Incólume e plena, de conjunto preto e cabelos brancos e volumosos, Fernanda Montenegro desafia o tempo e volta a sustentar o poder de sua voz em uma nova estreia.
O texto que, lido se converte em pouco mais de uma hora, perpassa pela relação entre um dos maiores ícones do feminismo e um dos mais importantes bastiões do existencialismo.
O tempo todo sentada em uma cadeira, a icônica atriz brasileira usa apenas como recursos auditivos o bater da mão na madeira da mesa e sua própria voz. Ao copo de água posicionado no canto da mesa, não dedicou um gole sequer durante toda a travessia da história de romance e filosofia.
A estreia da peça, na última quinta-feira (20), lotou o saguão e o teatro do Sesc 14 Bis, antiga sede da Fecomércio, no centro de São Paulo. Na plateia, mulheres que são referências para várias gerações, como Bruna Lombardi, de 71 anos, Monica Salmaso, de 53, Maria Prata, de 44 e Marina Ruy Barbosa, de 28.
A voz inconfundível de Fernanda Montenegro não falha um instante sequer, embora demonstre discretamente os impactos da idade. As páginas de leitura são atravessadas com a cadência que parece ter sido imposta por Simone de Beauvoir ao escrever sobre o romance com Jean-Paul Satre.

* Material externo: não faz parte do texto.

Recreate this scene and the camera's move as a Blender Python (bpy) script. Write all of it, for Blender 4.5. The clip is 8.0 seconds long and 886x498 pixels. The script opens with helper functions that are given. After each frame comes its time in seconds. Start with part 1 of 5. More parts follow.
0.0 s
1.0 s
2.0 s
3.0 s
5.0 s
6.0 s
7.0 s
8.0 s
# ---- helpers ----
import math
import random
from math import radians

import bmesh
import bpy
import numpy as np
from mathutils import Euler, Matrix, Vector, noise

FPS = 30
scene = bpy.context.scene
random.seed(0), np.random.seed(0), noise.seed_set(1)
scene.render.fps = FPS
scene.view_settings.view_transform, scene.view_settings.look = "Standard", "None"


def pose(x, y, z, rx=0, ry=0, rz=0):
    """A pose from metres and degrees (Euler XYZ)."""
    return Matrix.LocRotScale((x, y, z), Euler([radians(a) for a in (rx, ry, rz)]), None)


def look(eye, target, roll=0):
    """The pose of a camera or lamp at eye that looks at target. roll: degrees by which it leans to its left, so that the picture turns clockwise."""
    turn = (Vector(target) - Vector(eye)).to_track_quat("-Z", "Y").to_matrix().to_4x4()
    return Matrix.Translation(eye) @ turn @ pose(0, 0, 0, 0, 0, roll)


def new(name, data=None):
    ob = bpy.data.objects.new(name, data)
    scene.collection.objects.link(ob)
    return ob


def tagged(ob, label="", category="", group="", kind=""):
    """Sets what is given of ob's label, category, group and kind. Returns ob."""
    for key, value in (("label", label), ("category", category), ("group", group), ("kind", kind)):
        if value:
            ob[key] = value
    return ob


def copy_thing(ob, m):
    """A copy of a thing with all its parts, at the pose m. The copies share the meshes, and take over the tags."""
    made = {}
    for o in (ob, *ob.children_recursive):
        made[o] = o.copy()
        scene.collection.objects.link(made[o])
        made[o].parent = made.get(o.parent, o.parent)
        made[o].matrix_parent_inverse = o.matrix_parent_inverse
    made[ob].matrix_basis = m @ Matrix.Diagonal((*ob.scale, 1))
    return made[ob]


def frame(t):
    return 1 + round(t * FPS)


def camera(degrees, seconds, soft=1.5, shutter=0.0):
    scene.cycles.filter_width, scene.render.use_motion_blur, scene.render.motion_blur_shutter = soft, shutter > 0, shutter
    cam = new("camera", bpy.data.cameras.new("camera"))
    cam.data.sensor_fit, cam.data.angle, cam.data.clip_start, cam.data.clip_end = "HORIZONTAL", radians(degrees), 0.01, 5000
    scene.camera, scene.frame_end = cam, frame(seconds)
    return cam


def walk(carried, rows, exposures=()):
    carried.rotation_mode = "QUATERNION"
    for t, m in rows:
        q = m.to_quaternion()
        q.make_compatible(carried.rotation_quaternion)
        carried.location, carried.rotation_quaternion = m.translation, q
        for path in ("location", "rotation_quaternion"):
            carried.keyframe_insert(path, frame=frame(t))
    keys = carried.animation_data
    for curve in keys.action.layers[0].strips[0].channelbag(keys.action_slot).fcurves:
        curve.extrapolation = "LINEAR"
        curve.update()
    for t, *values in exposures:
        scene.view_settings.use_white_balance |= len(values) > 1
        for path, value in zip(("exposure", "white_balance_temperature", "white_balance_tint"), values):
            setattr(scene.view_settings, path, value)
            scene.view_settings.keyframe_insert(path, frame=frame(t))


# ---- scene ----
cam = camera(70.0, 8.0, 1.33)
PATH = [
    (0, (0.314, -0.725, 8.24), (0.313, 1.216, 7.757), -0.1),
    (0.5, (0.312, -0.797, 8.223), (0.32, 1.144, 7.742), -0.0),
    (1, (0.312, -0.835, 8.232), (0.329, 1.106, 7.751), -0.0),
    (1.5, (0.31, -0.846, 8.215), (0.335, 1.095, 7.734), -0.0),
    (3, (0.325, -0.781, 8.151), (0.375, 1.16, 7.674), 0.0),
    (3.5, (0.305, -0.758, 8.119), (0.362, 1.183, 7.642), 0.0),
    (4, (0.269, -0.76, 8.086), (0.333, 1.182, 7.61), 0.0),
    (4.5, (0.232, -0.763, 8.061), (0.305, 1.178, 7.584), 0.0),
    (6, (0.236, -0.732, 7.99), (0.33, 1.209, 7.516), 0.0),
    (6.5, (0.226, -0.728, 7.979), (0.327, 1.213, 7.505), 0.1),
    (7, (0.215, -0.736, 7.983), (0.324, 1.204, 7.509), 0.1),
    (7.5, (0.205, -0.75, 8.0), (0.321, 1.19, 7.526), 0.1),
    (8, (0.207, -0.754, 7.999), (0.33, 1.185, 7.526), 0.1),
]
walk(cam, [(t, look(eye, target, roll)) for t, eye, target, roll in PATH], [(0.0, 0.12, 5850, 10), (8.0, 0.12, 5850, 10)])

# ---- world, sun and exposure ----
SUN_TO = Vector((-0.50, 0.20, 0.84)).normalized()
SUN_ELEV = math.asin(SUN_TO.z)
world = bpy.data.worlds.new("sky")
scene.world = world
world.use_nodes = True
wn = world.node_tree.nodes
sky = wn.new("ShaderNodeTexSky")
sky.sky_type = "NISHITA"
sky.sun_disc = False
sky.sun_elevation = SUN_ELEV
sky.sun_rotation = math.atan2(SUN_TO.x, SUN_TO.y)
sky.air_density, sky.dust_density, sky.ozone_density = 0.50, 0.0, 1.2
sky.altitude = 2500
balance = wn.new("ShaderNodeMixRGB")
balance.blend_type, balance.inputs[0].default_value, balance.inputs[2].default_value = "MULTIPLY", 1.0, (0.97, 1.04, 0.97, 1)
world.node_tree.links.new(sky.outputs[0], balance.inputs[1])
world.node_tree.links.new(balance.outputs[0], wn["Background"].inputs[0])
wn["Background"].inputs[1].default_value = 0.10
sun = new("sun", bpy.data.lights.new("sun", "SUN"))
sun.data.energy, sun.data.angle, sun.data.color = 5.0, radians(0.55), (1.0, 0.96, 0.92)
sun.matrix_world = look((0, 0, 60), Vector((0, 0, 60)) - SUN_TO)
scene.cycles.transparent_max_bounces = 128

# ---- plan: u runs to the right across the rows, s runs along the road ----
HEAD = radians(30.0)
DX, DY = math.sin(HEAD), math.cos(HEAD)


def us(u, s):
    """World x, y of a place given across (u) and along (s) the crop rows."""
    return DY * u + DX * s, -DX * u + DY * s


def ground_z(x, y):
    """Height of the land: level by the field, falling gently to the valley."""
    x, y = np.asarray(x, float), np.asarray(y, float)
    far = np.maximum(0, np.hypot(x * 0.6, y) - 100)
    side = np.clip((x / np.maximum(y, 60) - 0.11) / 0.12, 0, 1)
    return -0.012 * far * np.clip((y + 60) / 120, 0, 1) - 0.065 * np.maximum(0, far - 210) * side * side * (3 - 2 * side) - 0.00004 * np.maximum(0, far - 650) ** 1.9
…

O texto passa pelo direito da mulher em escolher ser mãe – ou não –, entre outras bandeiras sustentadas pela professora francesa que virou ícone do feminismo em todo o mundo no século XX. Coincidentemente ou não, a passagem dá uma contribuição sutil ao debate travado nos últimos dias sobre a criminalização do aborto no Brasil em gestações avançadas.

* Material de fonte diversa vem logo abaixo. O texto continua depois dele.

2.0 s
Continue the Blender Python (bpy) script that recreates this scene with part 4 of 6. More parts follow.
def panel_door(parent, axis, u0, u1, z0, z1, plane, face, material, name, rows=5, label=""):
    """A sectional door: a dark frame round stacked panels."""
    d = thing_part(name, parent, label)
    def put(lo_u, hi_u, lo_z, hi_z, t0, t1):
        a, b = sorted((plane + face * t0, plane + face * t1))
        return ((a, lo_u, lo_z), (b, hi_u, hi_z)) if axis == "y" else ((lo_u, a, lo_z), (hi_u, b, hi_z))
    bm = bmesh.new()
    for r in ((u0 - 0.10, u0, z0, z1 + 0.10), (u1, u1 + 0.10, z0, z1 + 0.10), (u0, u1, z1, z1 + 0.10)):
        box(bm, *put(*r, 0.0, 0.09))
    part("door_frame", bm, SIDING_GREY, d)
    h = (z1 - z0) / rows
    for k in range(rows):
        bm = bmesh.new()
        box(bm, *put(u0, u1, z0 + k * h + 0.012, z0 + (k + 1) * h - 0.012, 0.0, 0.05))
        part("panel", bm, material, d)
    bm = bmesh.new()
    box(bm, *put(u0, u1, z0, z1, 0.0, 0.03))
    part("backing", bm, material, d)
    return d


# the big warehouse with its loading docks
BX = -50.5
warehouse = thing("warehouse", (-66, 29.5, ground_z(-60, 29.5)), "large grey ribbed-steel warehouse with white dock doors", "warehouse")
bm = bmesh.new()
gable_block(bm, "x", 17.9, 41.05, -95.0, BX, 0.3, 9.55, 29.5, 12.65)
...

“O tempo é irrealizável”, reproduz Fernanda em uma das passagens do texto, que tem como fio condutor a juventude e a velhice. “Não ficamos velhos num instante, mas a velhice nos chega como uma desgraça. Eu não sou escrava do meu passado, o que eu sempre quis foi comunicar da maneira mais direta o sabor da minha vida”, declama a atriz em outro trecho.
De pé, a plateia entregou à imortal da ABL (Academia Brasileira de Letras) quase dez minutos de aplausos, entre três movimentos das cortinas abrindo e fechando. De pé, Fernanda agradeceu aos convidados, mostrando total domínio do corpo e da alma que já se tornaram patrimônio cultural do Brasil.